Chinese electric vehicle (EV) manufacturer NIO Limited (NIO) posted an all-time high on Monday after announcing a partnership with NVIDIA Corporation (NVDA) to develop a new generation of self-driving vehicles. NVIDIA's DRIVE Orin system-on-a-chip will power E7 sedan technology and is scheduled to first appear in 2022. The news triggered immediate upgrades at BoA Securities and JPMorgan, with enthusiasm then dampened by the announcement of a $1.3 billion debt offering.
- NIO stock has rallied to an all-time high after announcing a partnership with NVIDIA.
- 2020 vehicle deliveries rose an impressive 121%.
- The company has gone to the capital markets four times to address persistent quarterly losses.
- Price action is reaching the upper end of Wall Street price targets.
The company also announced a new ET7 version with a more powerful battery pack, offering a drive range of over 620 miles. Deliveries of all models rose 8% in December, with 7,007 vehicles finishing up a 121.0 % year-over-year increase. The company ran into a roadblock in the first quarter when the pandemic first hit China but has posted excellent results since the second quarter, delivering 43,728 vehicles in total and 17,353 in the fourth quarter.
The bond offering marks the fourth time that NIO has put out the begging bowl because it continues to lose money, posting a $154 million net loss in the third quarter. This has prompted cautious calls, but Wall Street consensus on NIO stock continues to improve, with a "Moderate Buy" rating based upon seven "Buy" and five "Hold" recommendations. Even so, the stock may be overvalued, with price targets ranging from $30 and $75, while it is set to open Tuesday's session just $12 below the high target.
The debt market, or bond market, is the arena in which investment in loans are bought and sold. There is no single physical exchange for bonds. Transactions are mostly made between brokers or large institutions, or by individual investors.

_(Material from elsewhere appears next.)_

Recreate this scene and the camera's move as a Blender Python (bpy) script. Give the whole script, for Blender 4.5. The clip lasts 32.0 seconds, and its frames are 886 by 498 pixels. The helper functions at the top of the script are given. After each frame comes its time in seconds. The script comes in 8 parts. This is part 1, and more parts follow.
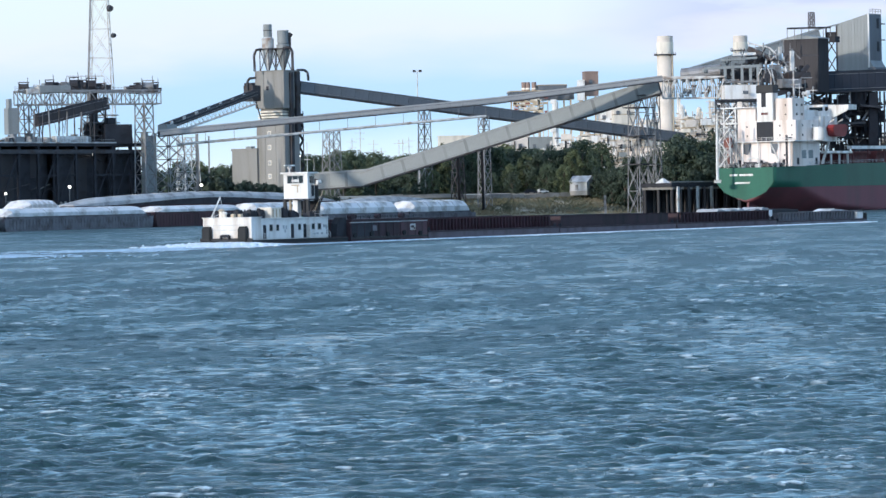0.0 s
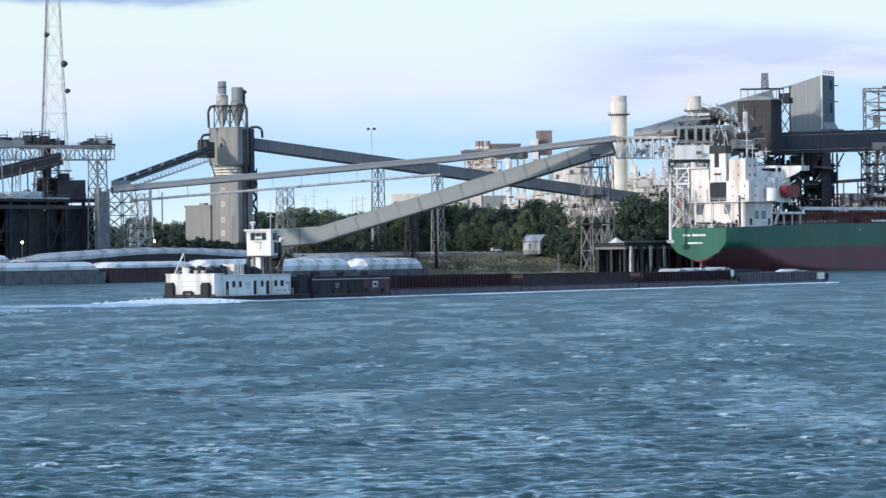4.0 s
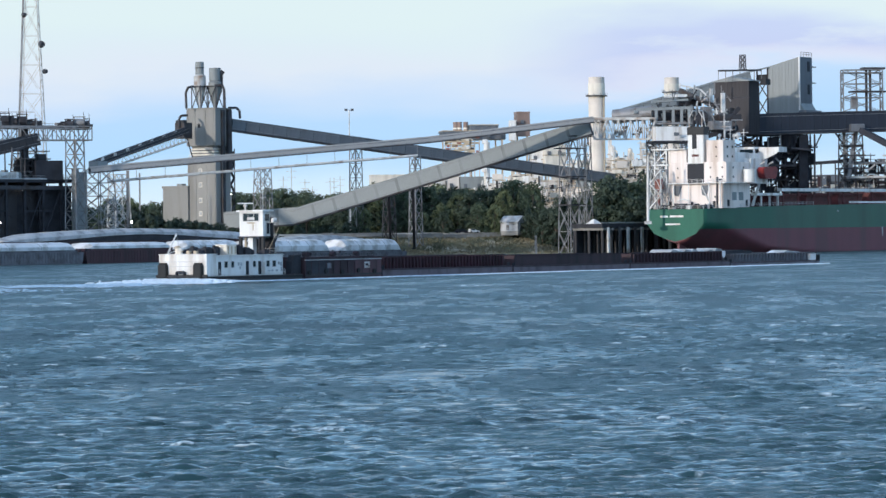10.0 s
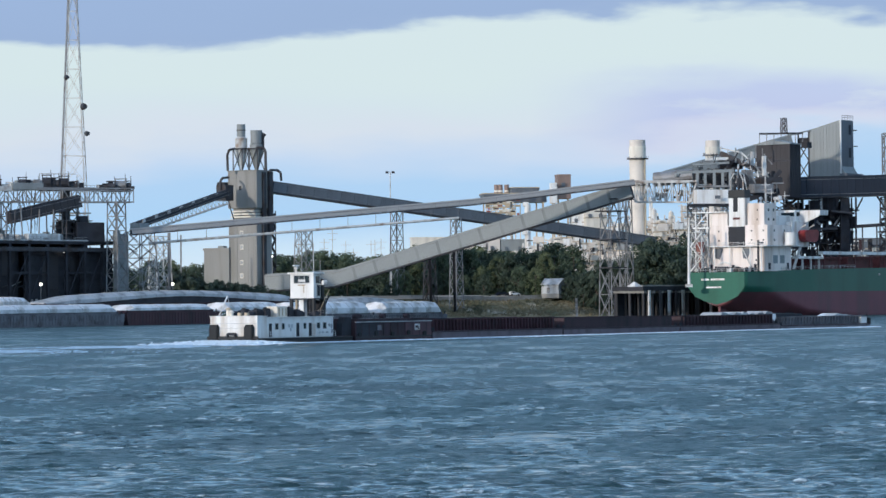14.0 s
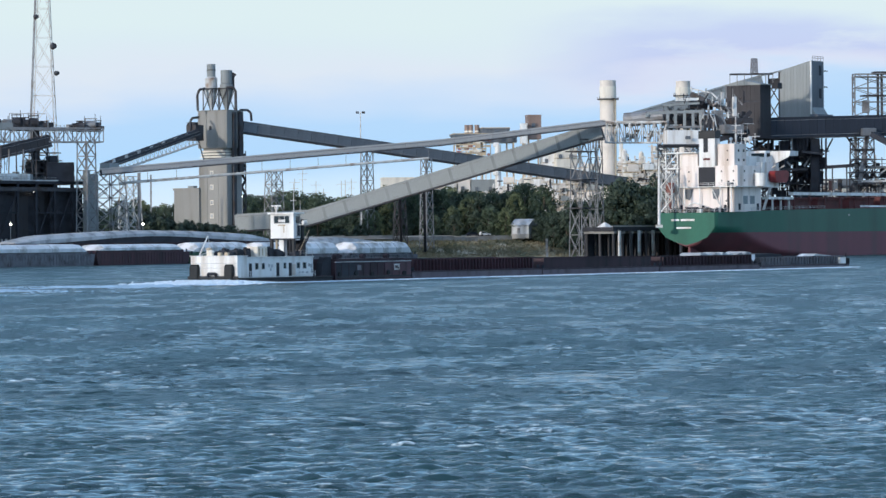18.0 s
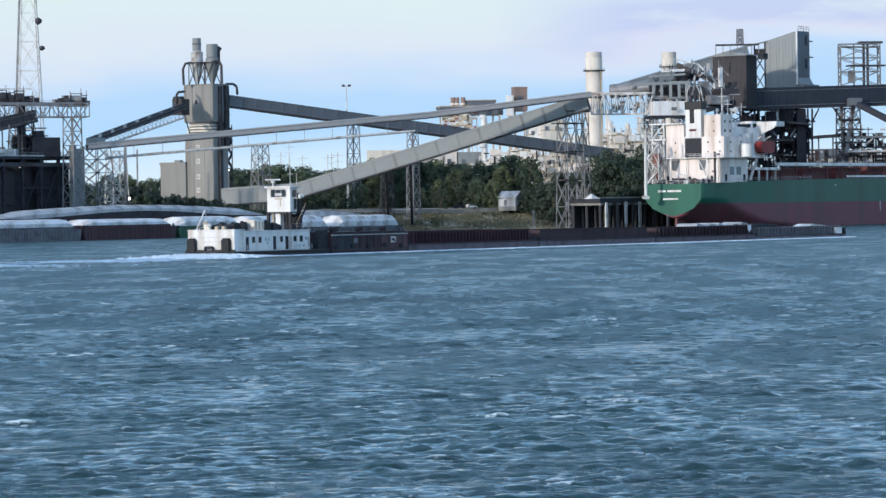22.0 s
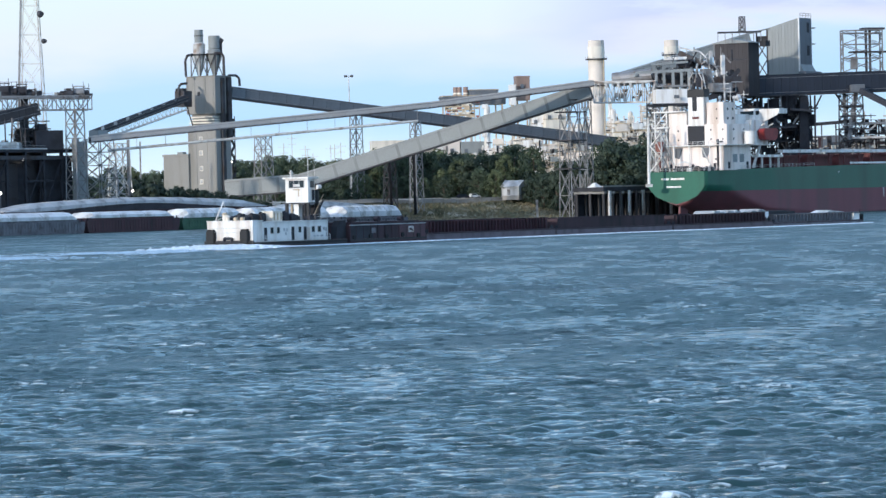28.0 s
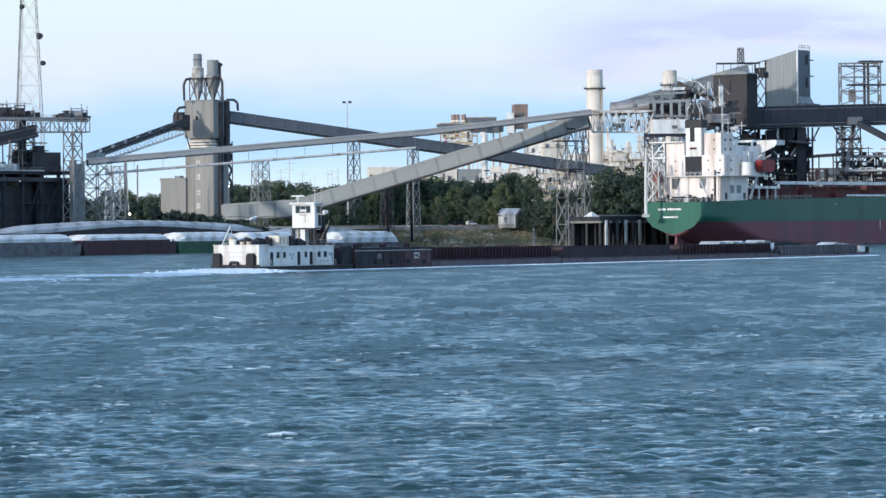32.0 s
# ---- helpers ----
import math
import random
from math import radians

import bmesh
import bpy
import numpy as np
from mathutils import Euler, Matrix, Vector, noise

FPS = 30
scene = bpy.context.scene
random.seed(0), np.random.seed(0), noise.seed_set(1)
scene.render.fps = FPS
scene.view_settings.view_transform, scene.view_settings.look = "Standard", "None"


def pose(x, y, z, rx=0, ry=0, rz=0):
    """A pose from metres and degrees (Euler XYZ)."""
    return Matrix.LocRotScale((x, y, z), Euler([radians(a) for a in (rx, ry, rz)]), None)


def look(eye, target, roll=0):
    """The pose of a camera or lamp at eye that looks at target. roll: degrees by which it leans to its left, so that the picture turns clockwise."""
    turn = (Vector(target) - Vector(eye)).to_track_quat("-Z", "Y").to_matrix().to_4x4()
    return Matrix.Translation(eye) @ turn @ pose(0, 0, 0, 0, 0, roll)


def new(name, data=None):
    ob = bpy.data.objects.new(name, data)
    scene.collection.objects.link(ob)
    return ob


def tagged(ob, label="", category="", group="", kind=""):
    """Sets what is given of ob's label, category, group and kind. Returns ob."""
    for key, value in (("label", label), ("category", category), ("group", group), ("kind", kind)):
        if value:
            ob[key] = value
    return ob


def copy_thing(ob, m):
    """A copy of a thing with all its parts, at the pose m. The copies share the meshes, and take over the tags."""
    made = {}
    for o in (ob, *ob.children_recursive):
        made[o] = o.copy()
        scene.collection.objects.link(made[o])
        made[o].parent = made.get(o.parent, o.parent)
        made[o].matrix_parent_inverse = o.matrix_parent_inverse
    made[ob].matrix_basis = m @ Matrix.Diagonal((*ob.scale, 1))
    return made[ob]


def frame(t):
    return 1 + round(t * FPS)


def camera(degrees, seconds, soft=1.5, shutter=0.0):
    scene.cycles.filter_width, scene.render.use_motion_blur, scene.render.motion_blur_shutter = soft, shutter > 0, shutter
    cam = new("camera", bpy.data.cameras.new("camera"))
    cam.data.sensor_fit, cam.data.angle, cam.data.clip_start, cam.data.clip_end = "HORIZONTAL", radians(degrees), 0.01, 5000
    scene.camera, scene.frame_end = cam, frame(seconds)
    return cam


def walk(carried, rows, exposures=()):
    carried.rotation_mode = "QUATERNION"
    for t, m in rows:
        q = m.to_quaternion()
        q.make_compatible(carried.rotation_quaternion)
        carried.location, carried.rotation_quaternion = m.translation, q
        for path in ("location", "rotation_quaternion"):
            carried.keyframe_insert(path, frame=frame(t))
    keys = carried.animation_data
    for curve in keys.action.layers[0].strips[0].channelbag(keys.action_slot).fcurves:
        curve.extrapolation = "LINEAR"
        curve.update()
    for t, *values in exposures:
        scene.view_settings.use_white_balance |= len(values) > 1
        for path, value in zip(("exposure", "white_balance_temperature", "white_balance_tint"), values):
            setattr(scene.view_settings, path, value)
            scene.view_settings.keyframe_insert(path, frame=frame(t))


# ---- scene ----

NIO Daily Chart (2018 – 2021)
The company came public on U.S. exchanges at $6.00 in September 2018 and entered an immediate downtrend, posting lower highs and lower lows into October 2019's all-time low at $1.19. Modest buying interest reached $5.65 in January 2020, just before the COVID-19 outbreak in Wuhan, China, triggered a major lockdown. The stock posted a higher low at $2.11 in March and turned higher into the second quarter, completing a round trip into the first quarter peak in June.

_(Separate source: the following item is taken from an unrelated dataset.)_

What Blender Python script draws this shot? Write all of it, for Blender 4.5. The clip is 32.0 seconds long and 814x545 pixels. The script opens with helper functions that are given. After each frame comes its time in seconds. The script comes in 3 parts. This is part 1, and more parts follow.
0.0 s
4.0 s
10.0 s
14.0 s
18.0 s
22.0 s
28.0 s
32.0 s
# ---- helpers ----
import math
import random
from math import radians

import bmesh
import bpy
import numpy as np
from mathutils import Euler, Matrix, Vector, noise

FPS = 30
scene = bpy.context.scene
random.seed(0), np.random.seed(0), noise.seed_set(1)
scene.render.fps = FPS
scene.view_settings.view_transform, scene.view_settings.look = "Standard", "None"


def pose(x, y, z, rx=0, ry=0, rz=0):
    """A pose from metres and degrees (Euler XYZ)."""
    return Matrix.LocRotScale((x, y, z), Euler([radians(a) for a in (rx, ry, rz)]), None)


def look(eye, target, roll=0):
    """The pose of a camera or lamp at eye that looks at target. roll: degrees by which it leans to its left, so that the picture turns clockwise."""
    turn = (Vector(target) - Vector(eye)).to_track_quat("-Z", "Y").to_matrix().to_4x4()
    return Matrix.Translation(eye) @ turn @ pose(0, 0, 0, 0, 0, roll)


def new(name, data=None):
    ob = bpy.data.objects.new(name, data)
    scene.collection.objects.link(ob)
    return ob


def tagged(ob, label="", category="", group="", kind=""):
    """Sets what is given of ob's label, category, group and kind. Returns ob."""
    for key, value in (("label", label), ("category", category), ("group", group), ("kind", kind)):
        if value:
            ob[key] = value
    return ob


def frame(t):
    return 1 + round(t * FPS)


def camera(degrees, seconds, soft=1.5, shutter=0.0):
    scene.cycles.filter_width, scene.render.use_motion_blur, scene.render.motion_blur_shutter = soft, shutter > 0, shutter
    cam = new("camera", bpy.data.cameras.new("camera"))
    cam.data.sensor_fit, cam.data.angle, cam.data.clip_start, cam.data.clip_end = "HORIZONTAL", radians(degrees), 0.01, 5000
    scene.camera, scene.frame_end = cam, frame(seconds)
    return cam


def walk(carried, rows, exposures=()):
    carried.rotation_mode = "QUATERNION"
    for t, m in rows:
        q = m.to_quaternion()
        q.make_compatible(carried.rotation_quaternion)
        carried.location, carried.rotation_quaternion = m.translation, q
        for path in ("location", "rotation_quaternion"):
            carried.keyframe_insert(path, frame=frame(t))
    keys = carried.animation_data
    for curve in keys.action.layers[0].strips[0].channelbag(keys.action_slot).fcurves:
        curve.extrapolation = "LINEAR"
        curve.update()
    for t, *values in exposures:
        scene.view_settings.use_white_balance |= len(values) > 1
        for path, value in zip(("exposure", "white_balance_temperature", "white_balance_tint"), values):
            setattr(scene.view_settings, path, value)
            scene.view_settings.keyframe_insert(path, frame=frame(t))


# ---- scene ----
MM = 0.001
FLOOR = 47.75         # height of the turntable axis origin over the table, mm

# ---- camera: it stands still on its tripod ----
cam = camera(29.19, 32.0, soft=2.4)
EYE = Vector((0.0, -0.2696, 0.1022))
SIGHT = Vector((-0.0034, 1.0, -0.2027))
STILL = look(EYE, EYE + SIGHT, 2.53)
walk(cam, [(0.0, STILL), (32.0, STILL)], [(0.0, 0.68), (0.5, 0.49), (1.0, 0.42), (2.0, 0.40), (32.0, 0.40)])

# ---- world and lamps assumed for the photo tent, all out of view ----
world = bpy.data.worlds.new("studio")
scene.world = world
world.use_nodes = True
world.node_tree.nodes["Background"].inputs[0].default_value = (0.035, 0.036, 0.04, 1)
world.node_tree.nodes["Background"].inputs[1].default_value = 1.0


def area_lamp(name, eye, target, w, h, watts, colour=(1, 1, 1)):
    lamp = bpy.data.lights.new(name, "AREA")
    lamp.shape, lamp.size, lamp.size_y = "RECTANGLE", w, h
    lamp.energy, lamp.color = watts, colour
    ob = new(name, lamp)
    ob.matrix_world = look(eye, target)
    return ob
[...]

The rally mounted the IPO opening print in July and the 2018 high a few sessions later. Price action then eased into a rising channel that suggests growing institutional sponsorship and has traded within those boundaries for the past seven months. The rally had to overcome just one high-volume selling event, in November, yielding a six-week trading range that matched overbought technical readings.
Range-bound action into January worked off those extremes ahead of the breakout, which could reach the upper end of analyst predictions quickly. Additional gains may require more bullish commentary, which is possible after the well-received NVIDIA partnership. Even so, revenue from the hook-up will not hit the bottom line until 2022, at the earliest, and NIO still needs to prove that it can make money without endless assistance from the capital markets.
An institutional investor is a company or organization that invests money on behalf of other people. Institutional investors often buy and sell substantial blocks of stocks, bonds, or other securities and, for that reason, are considered to be the whales on Wall Street.
The Bottom Line
NIO stock rallied strongly in 2020, taking advantage of Tesla, Inc.'s (TSLA) historic rally, but the Chinese EV manufacturer is now moving under its own power, reporting impressive vehicle sales and engaging in key partnerships that will generate innovative products into the middle of the decade.
Disclosure: The author held no positions in the aforementioned securities at the time of publication.